Photographer Jo Bradford’s work captures a moment in time from her analogue dark room, with an intense kaleidoscope of colour. Words by Hannah Tapping.


As master of the camera-less photography method, Jo Bradford has developed a unique, painstaking and highly skilled process of working with analogue darkroom techniques. Using only the primary tools of analogue photography, her work encompasses the full spectrum of colour. Using light and paper, it is essentially the ‘photography’ itself making its own self-portraits.

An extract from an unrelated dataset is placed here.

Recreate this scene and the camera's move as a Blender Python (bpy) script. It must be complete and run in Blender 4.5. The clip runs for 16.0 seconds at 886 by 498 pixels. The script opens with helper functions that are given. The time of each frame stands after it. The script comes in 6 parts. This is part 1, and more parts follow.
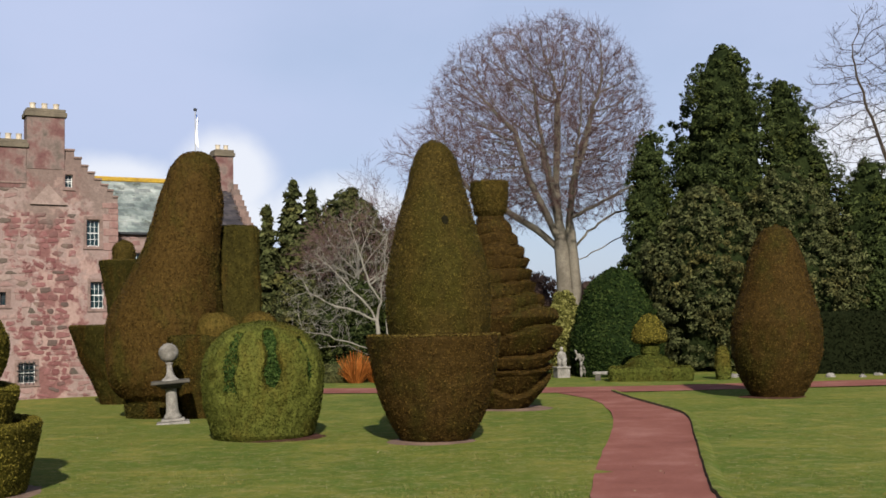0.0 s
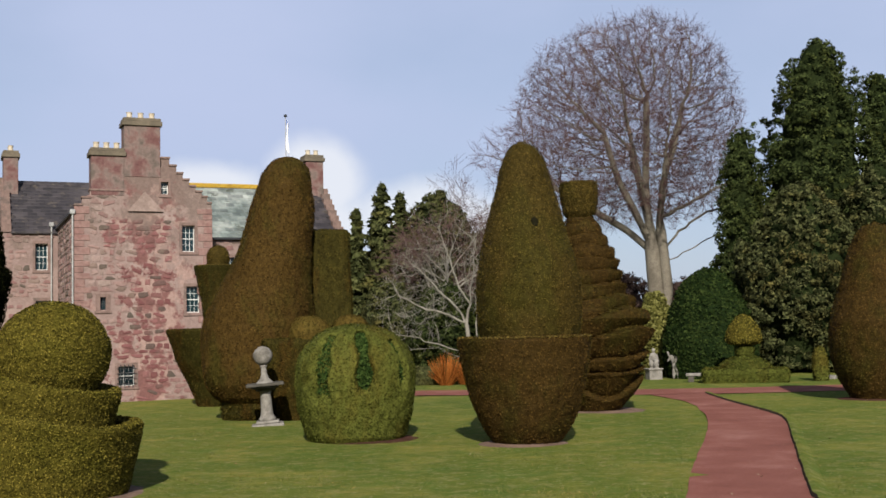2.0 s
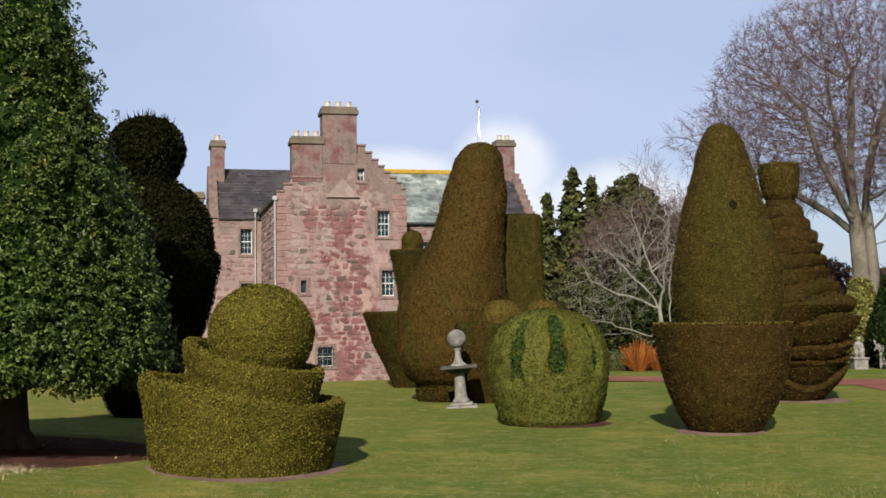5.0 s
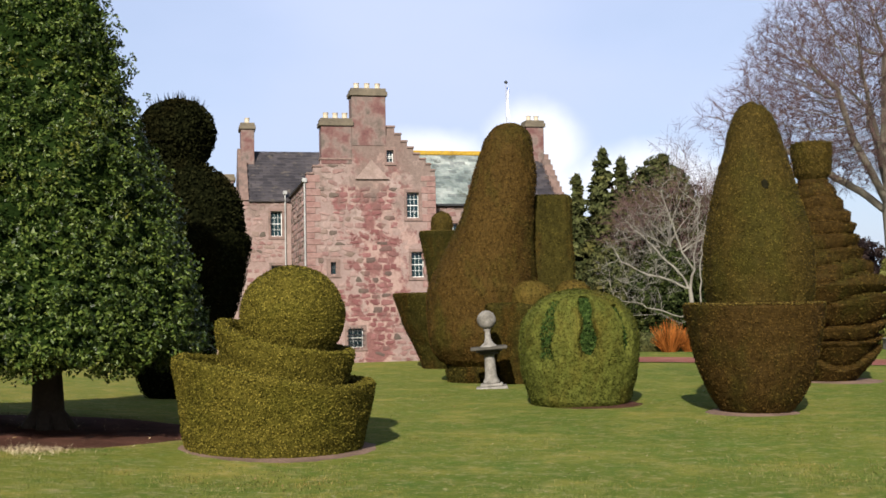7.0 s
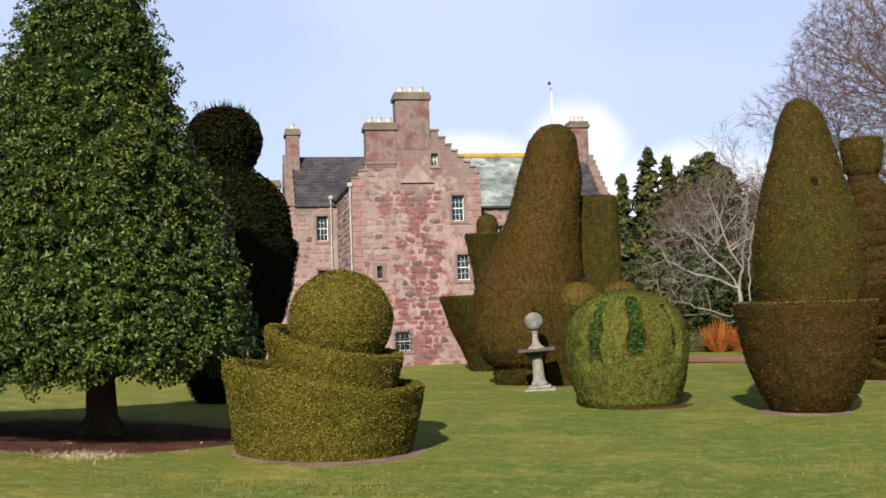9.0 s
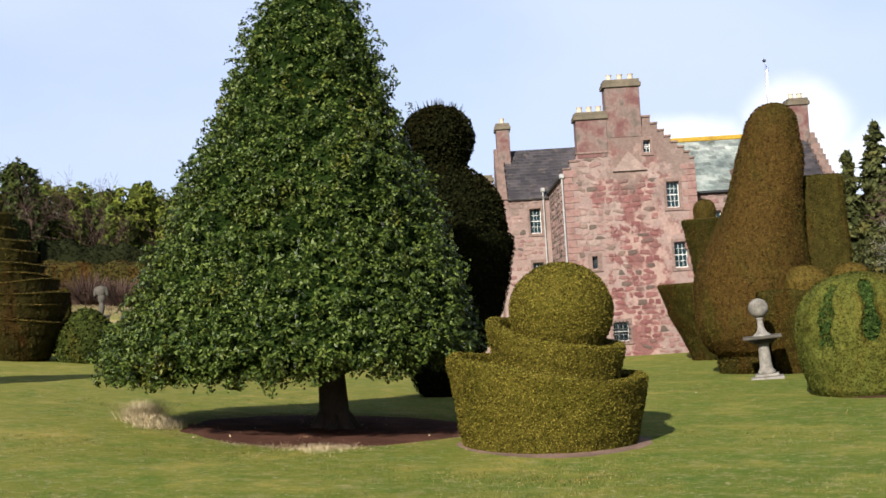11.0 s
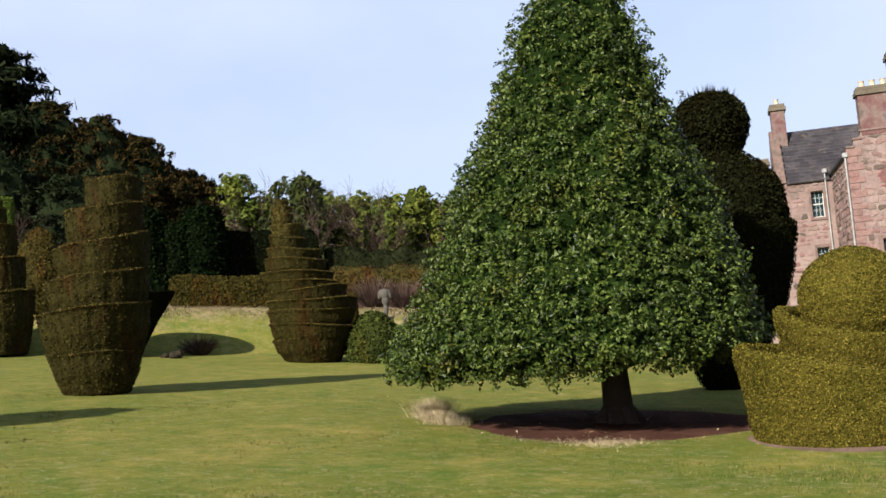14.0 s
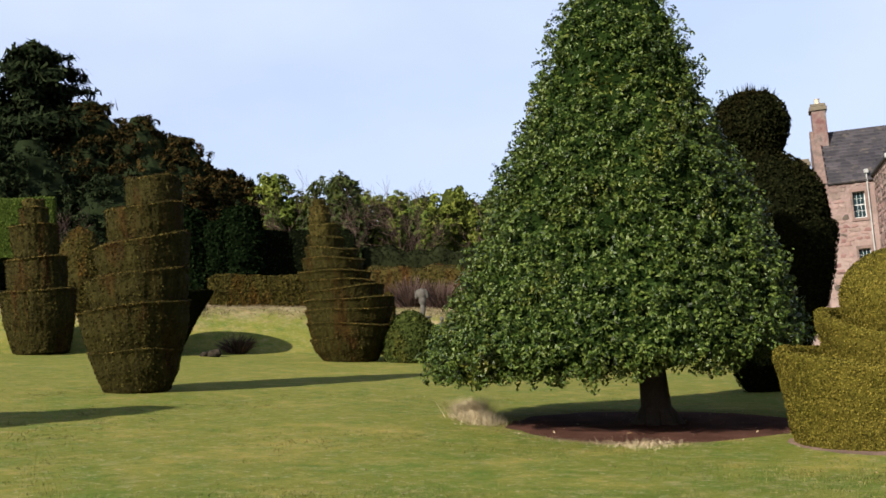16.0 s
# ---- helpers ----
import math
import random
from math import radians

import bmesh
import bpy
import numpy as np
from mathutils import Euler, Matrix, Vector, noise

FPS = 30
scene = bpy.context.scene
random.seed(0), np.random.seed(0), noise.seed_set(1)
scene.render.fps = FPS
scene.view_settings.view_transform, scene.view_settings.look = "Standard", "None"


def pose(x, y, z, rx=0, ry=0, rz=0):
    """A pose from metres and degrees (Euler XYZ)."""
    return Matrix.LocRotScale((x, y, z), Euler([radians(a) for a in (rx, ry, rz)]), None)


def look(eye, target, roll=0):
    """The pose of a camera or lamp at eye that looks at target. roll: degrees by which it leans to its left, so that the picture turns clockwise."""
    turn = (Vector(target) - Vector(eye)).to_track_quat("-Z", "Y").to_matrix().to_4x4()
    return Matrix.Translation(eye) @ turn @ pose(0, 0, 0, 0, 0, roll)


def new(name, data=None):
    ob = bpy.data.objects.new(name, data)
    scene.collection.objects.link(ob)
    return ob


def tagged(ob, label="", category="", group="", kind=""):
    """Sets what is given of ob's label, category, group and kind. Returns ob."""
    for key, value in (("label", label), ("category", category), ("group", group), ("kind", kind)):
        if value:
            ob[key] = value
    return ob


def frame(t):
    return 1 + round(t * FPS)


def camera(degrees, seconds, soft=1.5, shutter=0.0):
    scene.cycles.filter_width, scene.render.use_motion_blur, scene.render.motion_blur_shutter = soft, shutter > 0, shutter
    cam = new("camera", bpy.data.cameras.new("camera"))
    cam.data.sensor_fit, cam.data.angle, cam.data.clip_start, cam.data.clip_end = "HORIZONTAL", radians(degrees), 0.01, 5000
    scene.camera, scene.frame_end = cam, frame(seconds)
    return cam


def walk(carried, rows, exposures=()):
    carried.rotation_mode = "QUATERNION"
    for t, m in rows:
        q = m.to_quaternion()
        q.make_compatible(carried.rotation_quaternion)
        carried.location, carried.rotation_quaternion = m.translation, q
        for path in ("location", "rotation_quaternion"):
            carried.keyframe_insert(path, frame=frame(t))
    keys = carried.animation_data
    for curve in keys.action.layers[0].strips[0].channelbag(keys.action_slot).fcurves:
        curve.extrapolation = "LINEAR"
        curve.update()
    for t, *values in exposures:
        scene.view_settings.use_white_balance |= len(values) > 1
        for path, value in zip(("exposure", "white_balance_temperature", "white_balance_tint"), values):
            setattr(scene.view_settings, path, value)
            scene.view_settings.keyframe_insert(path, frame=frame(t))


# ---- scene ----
cam = camera(42.76, 16.0, soft=1.6)
ROWS = [
    (0.0, 0.0, 0.0, 2.7, 94.101, 1.197, 0.086),
    (0.5, -0.006, -0.003, 2.7, 94.107, 1.283, 0.769),
    (1.0, -0.02, -0.011, 2.701, 94.154, 1.385, 2.243),
    (1.5, -0.029, -0.016, 2.703, 94.233, 1.582, 3.294),
    (2.0, -0.041, -0.023, 2.703, 94.31, 1.495, 4.578),
    (2.5, -0.059, -0.035, 2.704, 94.347, 1.564, 6.603),
    (3.0, -0.074, -0.045, 2.704, 94.355, 1.468, 8.278),
    (3.5, -0.09, -0.057, 2.704, 94.358, 1.461, 10.217),
    (4.0, -0.1, -0.065, 2.703, 94.344, 1.427, 11.346),
    (4.5, -0.112, -0.074, 2.7, 94.097, 1.196, 12.785),
    (5.0, -0.123, -0.083, 2.695, 93.729, 0.869, 14.141),
    (5.2, -0.128, -0.087, 2.694, 93.57, 0.85, 14.78),
    (7.3, -0.136, -0.094, 2.687, 92.8, 1.03, 15.66),
    (7.5, -0.136, -0.094, 2.687, 92.812, 1.038, 15.697),
    (8.0, -0.137, -0.095, 2.687, 92.86, 1.1, 15.8),
    (8.2, -0.138, -0.096, 2.687, 92.88, 1.12, 15.86),
    (10.3, -0.206, -0.174, 2.698, 93.11, 2.95, 25.6),
    (10.5, -0.213, -0.182, 2.699, 93.078, 2.999, 26.866),
    (11.0, -0.224, -0.198, 2.701, 93.071, 3.376, 28.791),
    (11.5, -0.238, -0.219, 2.703, 93.137, 3.696, 31.153),
    (12.0, -0.254, -0.249, 2.708, 93.34, 4.32, 34.41),
    (12.5, -0.267, -0.273, 2.711, 93.533, 4.547, 37.07),
    (13.0, -0.275, -0.29, 2.712, 93.637, 4.511, 38.84),
    (13.5, -0.283, -0.311, 2.716, 93.818, 5.082, 41.01),
    (14.0, -0.289, -0.326, 2.717, 93.865, 5.212, 42.591),
    (14.5, -0.293, -0.336, 2.718, 93.9, 5.247, 43.548),
    (15.0, -0.298, -0.35, 2.719, 94.056, 5.322, 45.006),
    (15.5, -0.299, -0.356, 2.719, 94.121, 5.21, 45.581),
    (16.0, -0.296, -0.345, 2.717, 94.031, 4.934, 44.443),
]
EXPOSURES = [(0.0, 0.61), (1.5, 0.57), (2.5, 0.51), (4.0, 0.5), (5.0, 0.66), (7.3, 0.92), (8.2, 0.92), (10.3, 1.06), (12.0, 1.06), (13.5, 1.06), (16.0, 1.06)]
walk(cam, [(t, pose(x, y, z, a, b, c)) for t, x, y, z, a, b, c in ROWS], EXPOSURES)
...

“I am a colourist at heart, the wellspring for my practice is in recording the essence of the purest colour contained within light.  My camera-less photography addresses the relationship between how we view and experience the intangible in an age increasingly defined by technology. I enjoy exploring the vast, elemental landscape of my home on Dartmoor.  I am also very interested in geometric abstraction and colour theory.”





Jo’s meticulous recording of timings and colour combinations are extensively and intricately catalogued so that she can return to these as a starting point for her continued work known as luminograms, tracing light onto light sensitive paper. Countless hours have been spent in her darkroom over a 20-year span, working endlessly with only light, coloured filters, photosensitive paper and time itself to create her finely tuned studies of colour. Her detailed working methods result in photography at its purest. The light itself is the subject, the result entirely abstract, sometimes described as akin to a Rothko painting.  Some of Jo’s more recent work uses instant film to directly expose to light in natural environments as opposed to the darkroom. 


“I primarily make work with experimental camera-less photographic mediums such as luminograms, photograms and cliché verre prints in my darkroom.  I’m interested in exploring alternative and historical processes, and passionate about my substantial stockpile of out-of-date peel-apart polaroid film. I love printmaking and painting for sketching my ideas, so I can occasionally be found making monotypes, screen prints and linocuts or gleefully throwing colour at canvas.”





Born in Hertfordshire and raised in South Africa, Jo received her Master’s in Photography: Critical Practice from Falmouth University in 2004 and since then has exhibited regularly and widely. She has works in many public and private collections and is represented by Eyestorm in the UK. She now lives off-grid on the fringes of Dartmoor, a place from which she draws constant inspiration.





Jo Bradford’s latest exhibition will be at Somerset House for Photo London 2024 from 16th to 19th May in the discovery section with Gina Cross Projects.